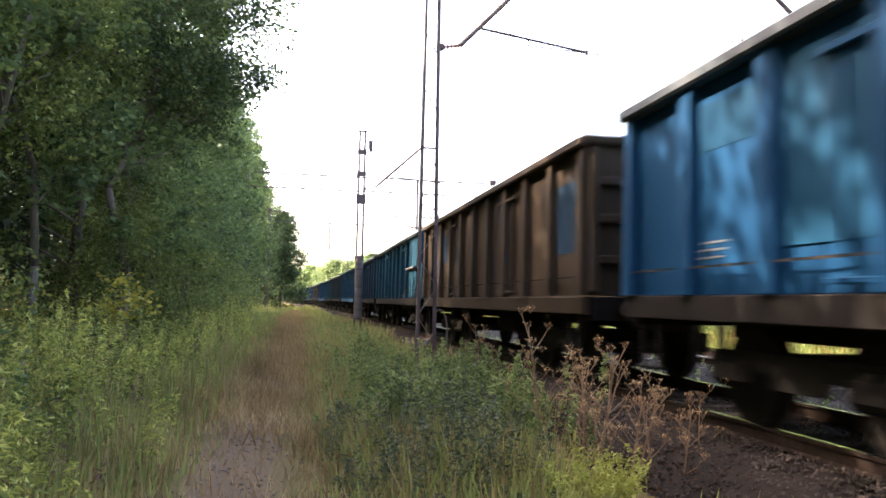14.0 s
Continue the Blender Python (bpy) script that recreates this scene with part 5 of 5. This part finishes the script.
def dried_umbel(seed, x, y, height, label):
    """A withered umbel plant: woody stem, forking branches, each ending in a rayed head of seeds."""
    rng = np.random.default_rng(seed)
    t = thing("dried_umbel", pose(x, y, float(ground_z(x, y)) - 0.03, 0, 0, seed * 47), label, "dry plant", "dried umbels")
    lean = Vector((rng.normal() * 0.12, rng.normal() * 0.12, 1)).normalized()
    bm = bmesh.new()
    top = lean * height
    rod(bm, (0, 0, 0), lean * height * 0.55, 0.011, 0.008, 6)
    rod(bm, lean * height * 0.55, top, 0.008, 0.004, 6)
    part("stem", bm, "brown_stem", t)
    tips = [top]
    for k in range(7):
        f = 0.3 + 0.62 * k / 6
        a = k * 2.4 + rng.normal() * 0.3
        out = Vector((math.cos(a), math.sin(a), 0)) * height * (0.30 - 0.2 * f)
        p = lean * height * f
        mid = p + out * 0.6 + Vector((0, 0, height * 0.10))
        tip = p + out + Vector((0, 0, height * (0.24 - 0.08 * f)))
        b = rod(rod(bmesh.new(), p, mid, 0.005, 0.004, 5), mid, tip, 0.004, 0.003, 5)
        part("branch", b, "brown_stem", t)
        tips += [tip] if k % 2 else [tip, mid + Vector((rng.normal() * 0.08, rng.normal() * 0.08, 0.12))]
    for tip in tips:
        bm = bmesh.new()
        ends = []
        for i in range(7):
            a = i * 0.9 + rng.random()
            r = 0.022 + 0.024 * rng.random()
            e = tip + Vector((math.cos(a) * r, math.sin(a) * r, 0.03 + 0.02 * rng.random()))
            rod(bm, tip - Vector((0, 0, 0.02)), e, 0.0016, 0.0012, 3)
            ends.append(e)
        pts = np.array([list(e + Vector(rng.normal(size=3) * 0.008)) for e in ends for _ in range(3)])
        head = part("seed_head", leaves("seed_head", pts, 0.017, "sunlit_brown_heads", rng, slim=0.7), "", t)
        head["kind"] = "stuff"
        part("ray", bm, "brown_stem", head)["kind"] = "stuff"
    return t


def bright_bush(seed, x, y, r, label):
    rng = np.random.default_rng(seed)
    t = thing("fern_bush", pose(x, y, float(ground_z(x, y)) - 0.02), label, "bush", "fern bushes")
    for k in range(26):
        a, out = rng.uniform(0, 6.28), r * rng.uniform(0.25, 1.0)
        tip = np.array([math.cos(a) * out, math.sin(a) * out, r * rng.uniform(1.0, 1.75) * (1.15 - 0.4 * out / r)])
        f = rng.uniform(0.25, 1.0, 70)
        p = tip[None] * np.stack([f ** 1.4, f ** 1.4, f], axis=-1) + rng.normal(size=(70, 3)) * 0.03
        part("frond", leaves("frond", p, 0.055, "weed_sunlit", rng, slim=0.3), "", t)["kind"] = "stuff"
    bm = bmesh.new()
    rod(bm, (0, 0, 0), (0, 0, r * 0.9), 0.012, 0.006, 6)
    part("stem", bm, "brown_stem", t)
    return t


def make_roadside_plants():
    umb = "withered brown umbel with dry seed heads beside the track"
    for k, (x, y, h) in enumerate(((2.42, 7.0, 1.5), (2.62, 6.4, 1.15), (3.0, 7.0, 1.05), (3.4, 6.7, 0.9), (3.75, 6.5, 0.85), (2.75, 5.9, 0.85), (3.3, 6.0, 0.75), (3.6, 7.2, 0.8), (3.2, 8.3, 1.05),
                                   (2.8, 10.9, 1.3), (2.95, 11.6, 1.05), (3.1, 10.2, 0.95), (3.4, 9.2, 0.9),
                                   (2.55, 6.1, 1.2), (2.75, 6.7, 1.0), (2.95, 6.2, 0.95), (3.05, 7.6, 1.1), (2.45, 5.7, 0.8), (2.7, 8.4, 1.05))):
        dried_umbel(100 + k, x, y, h, umb)
    rng = np.random.default_rng(23)
    x, y = rng.uniform(2.3, 3.9, 70), rng.uniform(5.4, 9.0, 70)
    tagged(weeds("withered_stalks", (x, y), 0.5, "rust_stalks", rng, per=26, leaf=0.04), "withered rust-brown stalks on the ballast shoulder", "weeds", kind="stuff")
    for k, (x, y, r) in enumerate(((2.0, 5.0, 0.5), (2.35, 5.3, 0.38), (1.75, 5.35, 0.3))):
        bright_bush(200 + k, x, y, r, "feathery bush, sunlight put into its bright yellow-green leaves")
    rng = np.random.default_rng(17)
    # pebbles in the trodden path
    n = 900
    px, py = rng.normal(-0.5, 0.45, n), rng.uniform(3.0, 13, n)
    pts = np.stack([px, py, ground_z(px, py) + 0.002], axis=-1)
    s = rng.uniform(0.008, 0.03, n)[:, None, None]
    base = np.array([[1, 0, 0], [-1, 0, 0], [0, 1, 0], [0, -1, 0], [0, 0, 0.6], [0, 0, -0.6]], dtype=float)
    v = base[None] * s * rng.uniform(0.6, 1.3, (n, 6, 3)) + pts[:, None]
    f = np.array([[0, 2, 4], [2, 1, 4], [1, 3, 4], [3, 0, 4], [2, 0, 5], [1, 2, 5], [3, 1, 5], [0, 3, 5]])
    tagged(new("path_pebbles", flat_mesh("path_pebbles", v.reshape(-1, 3), (np.arange(n)[:, None, None] * 6 + f[None]).reshape(-1, 3), "pebble")), "pale pebbles lying in the trodden path", "pebbles", kind="stuff")


make_forest()
make_masts()
make_low_plants()
make_roadside_plants()
make_train()
make_tracks()
motions()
★ ★ ★ ★ ★
What is the number of lines in the data that hold the string "part"? Answer with the number only.

§ EXPECTED ANSWER
7